English High Court rejects yet another CPR 19.8 representative action in Prismall v Google

Once again, Google has been challenged in an opt-out data privacy representative action under CPR 19.8[1] and once again, Google has emerged triumphant: On 19 May 2023, the High Court of Justice granted an application to strike out and for summary judgment in a representative action brought by Andrew Prismall as representative claimant versus Google UK Limited and Deepmind Technologies Limited as Defendants.[2] The decisions underlines that even two years after the UK Supreme Court’s 2021 decision in Lloyd v Google[3], a recipe on how to surmount the barriers erected by the Supreme Court still hasn’t been found.[4]

Mr Prismall, supported by litigation funder LCM Funding UK Limited, brought the representative claim for damages in the tort of misuse of private information (“MOPI”) on behalf of a class of approx. 1.6 million people. The background of the claim is a cooperation between the Defendants and the Royal Free London NHS Foundation Trust (“Royal Free”), where the latter provided certain patient-identifiable medical records to the former for the purposes of the development of an app for clinicians. Mr Prismall alleged that the transfer of the data of the class and its use without specific patient consent was a wrongful interference with patient information.

As in Lloyd v Google, the “same interest” requirement under CPR 19.8 proved to be a challenging bottleneck for the representative claimant: the first stage of the test for liability for MOPI, which requires the claimant to objectively have a “reasonable expectation of privacy” in the relevant information had to be passed by every member of the class without resorting to individual circumstances. The representative claimant sought to address this issue by proceeding “on the basis of an irreducible minimum that is applicable to all class members”, i.e., the lowest common denominator of all class members.

But to no avail: Williams J first established an “irreducible minimum scenario” which was met by literally every member of the class. Based on this scenario, she then concluded “that each member of the Claimant Class does not have a realistic prospect of establishing a reasonable expectation of privacy in respect of their relevant medical records or of crossing the de minimis threshold in relation to such an expectation.”
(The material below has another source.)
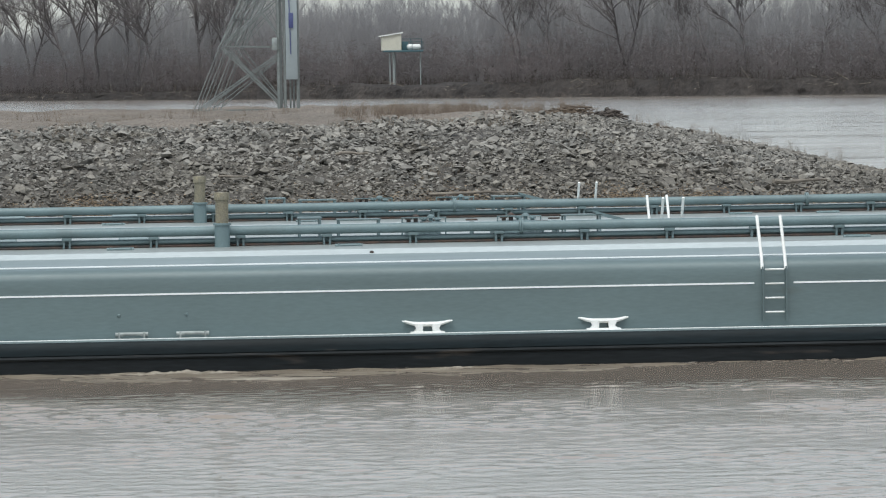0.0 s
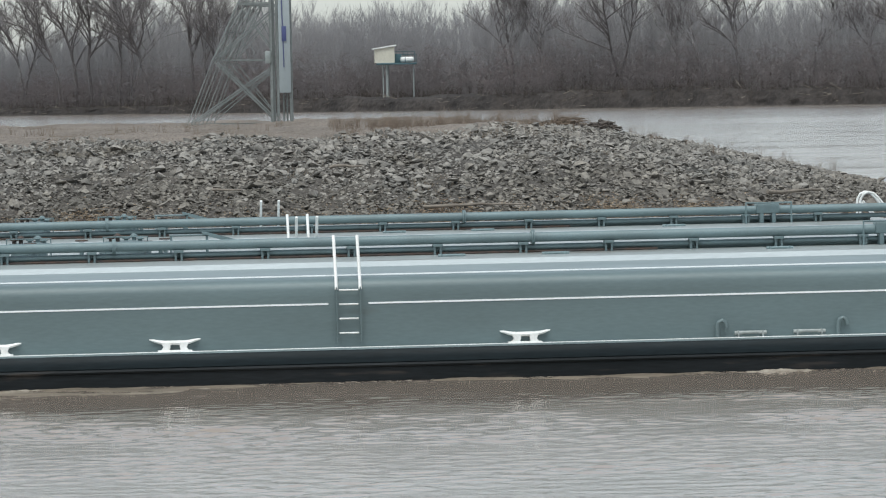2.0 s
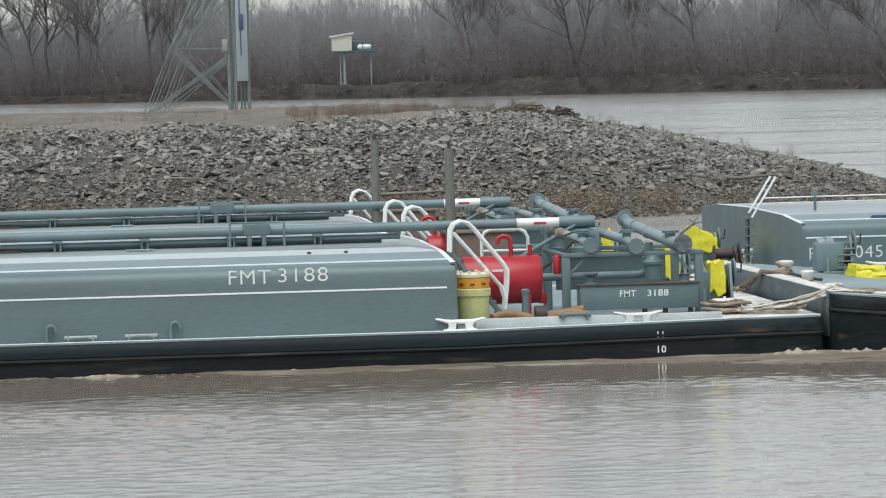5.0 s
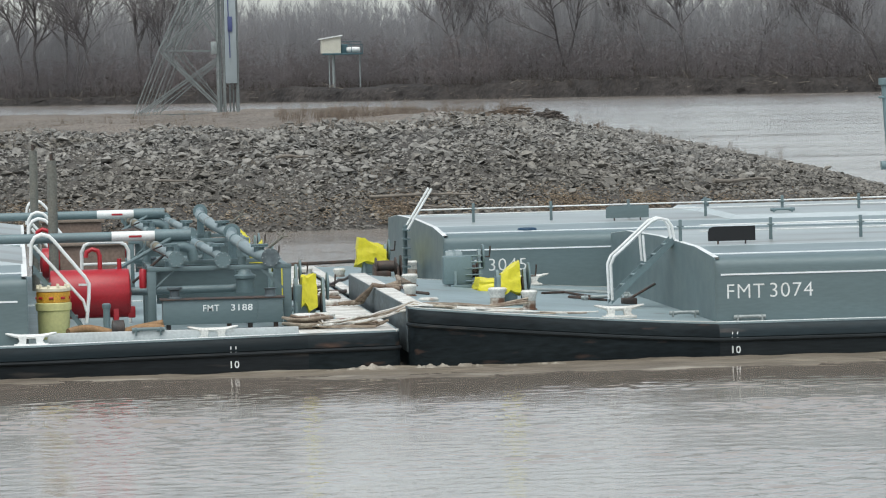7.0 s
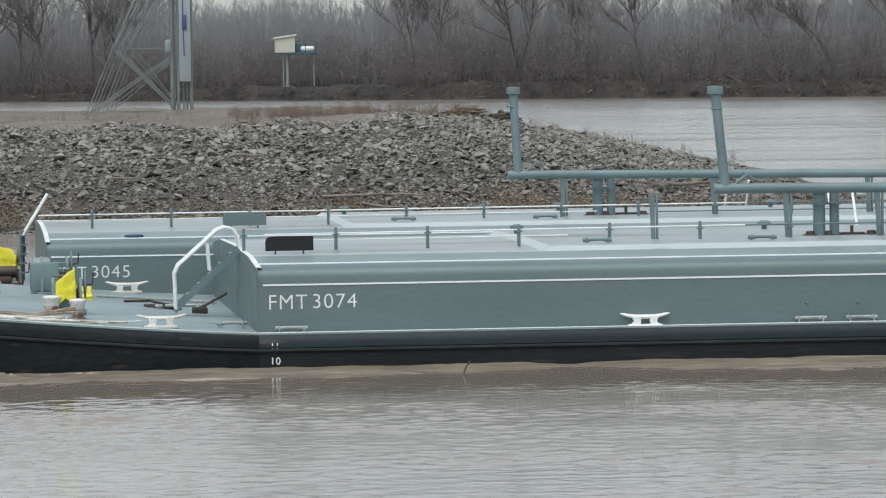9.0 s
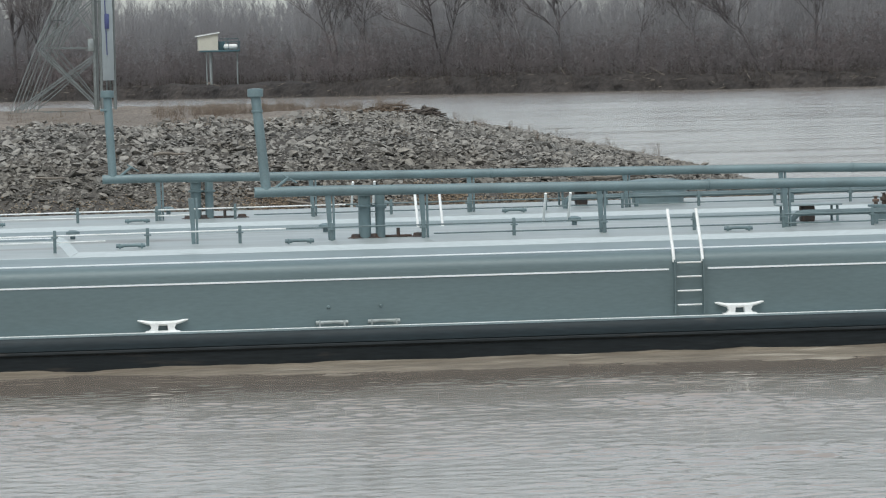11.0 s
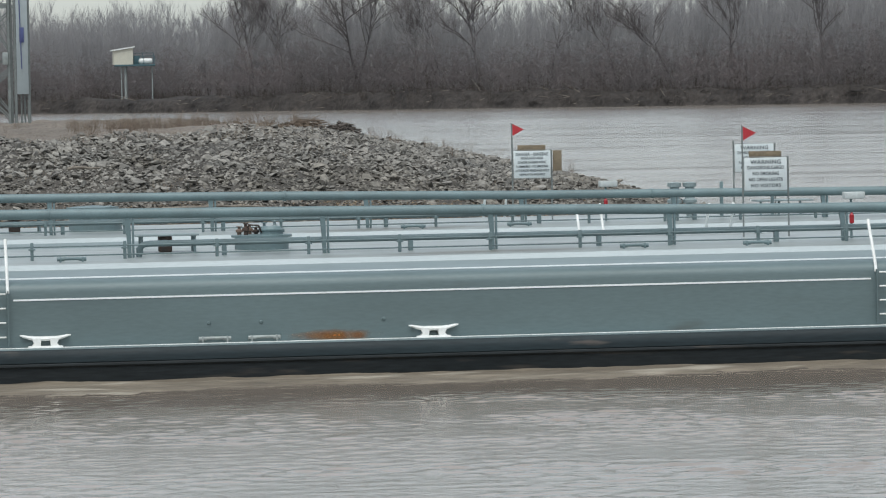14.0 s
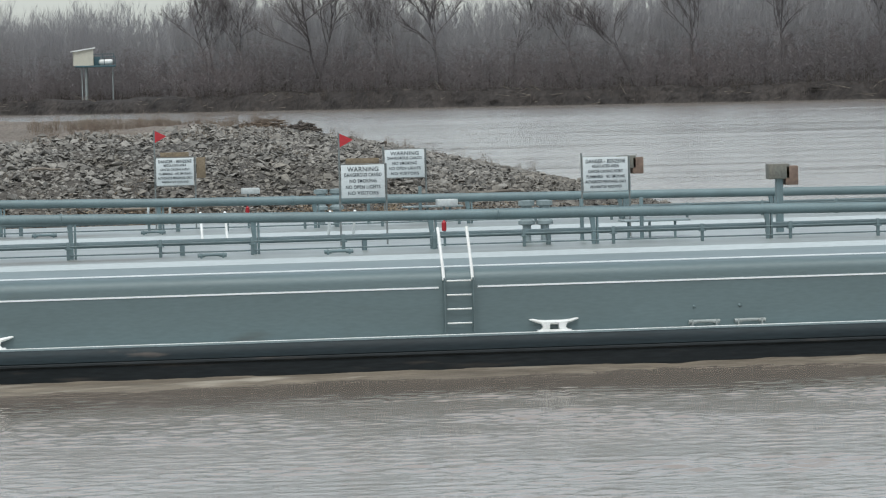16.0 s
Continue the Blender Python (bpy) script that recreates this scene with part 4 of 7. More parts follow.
def side_ladder(x, side, far=False, w=0.25):
    """White rails that lean over the shoulder, grey stringers and pale rungs."""
    out = []
    f = (lambda y: 2 * side + BEAM - y) if far else (lambda y: y)
    for dx in (-w, w):
        out.append(("rail", Solid().tube([(x + dx, f(side + 0.4), 1.85), (x + dx, f(side + 0.5), 2.1), (x + dx, f(side + 1.05), 2.95)], 0.035, 8), WHITE))
        out.append(("stringer", Solid().box(x + dx - 0.012, x + dx + 0.012, *sorted((f(side + 0.3), f(side + 0.38))), 0.75, 1.9), GREY))
    for h in (0.94, 1.24, 1.54, 1.84):
        out.append(("rung", Solid().tube([(x - w + 0.05, f(side + 0.32), h), (x + w - 0.05, f(side + 0.32), h)], 0.018, 6), WHITE))
    return out


FADED_BLACK = material("faded_black_hull_paint", (0.0125, 0.0165, 0.018), 0.6, spec=0.25, second=(0.022, 0.026, 0.028), amount=0.9, scale=0.5, fine=9, fine_amount=0.3,
                       bump=0.4, stretch=(0.25, 1, 2.2), stain=(0.05, 0.045, 0.04), stain_level=0.6, stain_scale=2.4)
FADED_SLATE = material("faded_slate_gunwale_paint", (0.017, 0.028, 0.0325), 0.5, spec=0.25, second=(0.012, 0.018, 0.021), amount=0.9, scale=0.6, fine=9, fine_amount=0.2, bump=0.3, stretch=(0.3, 1, 2),
                       stain=(0.1, 0.085, 0.075), stain_level=0.68, stain_scale=1.3)
SCUFF = material("scuffed_teal_black_plating", (0.0085, 0.0125, 0.0145), 0.6, spec=0.15, second=(0.016, 0.022, 0.024), amount=0.9, scale=1.0, fine=9, fine_amount=0.35, bump=0.5, stretch=(0.35, 1, 1.6),
                 stain=(0.075, 0.048, 0.037), stain_level=0.61, stain_scale=2.2)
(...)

Accordingly,” William J held, “the claim as currently advanced on a global irreducible minimum basis in order to try and meet the ‘same interest’ criterion for a representative action cannot succeed. It cannot be said that every member of the class across the board has a viable claim. Equally, departing from the lowest common denominator scenario and bringing into account individualised factors for the purposes of showing that a reasonable expectation of privacy exists in particular situations would mean that the ‘same interest’ test was not met. Either way the claim is bound to fail.

In light of the inherent difficulties in bringing a representative action in MOPI, Williams J considered a further amendment of the claim not to be in the interests of justice and concluded that the claim should be struck out and summary judgment entered for the Defendants.

Time will tell whether this decision truly marks “the end” for data privacy representative actions, or whether future claimants will come up with creative ways to deal with the inherent difficulties laid bare first in Lloyd v Google and now in Prismall v Google. Alternative regimes, such as group litigation under CPR 19.21 or managed litigation, might be difficult to adapt to the needs of large-scale claims with low individual values, while collective proceedings in the Competition Appeal Tribunal are confined to the field of competition law. Meanwhile, recent decisions across the Channel by the European Court of Justice and Dutch Courts display the unabated appeal of data privacy claims

Johannes Nickl[5]

[1] Formerly CPR 19.6, which has been renumbered as of 6 April 2023.

[2] Prismall v Google UK Ltd & Anor [2023] EWHC 1169 (KB).

[3] Lloyd v Google LLC [2021] UKSC 50.

[4] In this regard, it might be interesting to note that Mr Prismall had begun an earlier representative claim for damages for breach of data protection legislation against the defendants in 2021, which was discontinued after Lloyd v Google.

[5] Doctoral Candidate at Heidelberg University, Germany.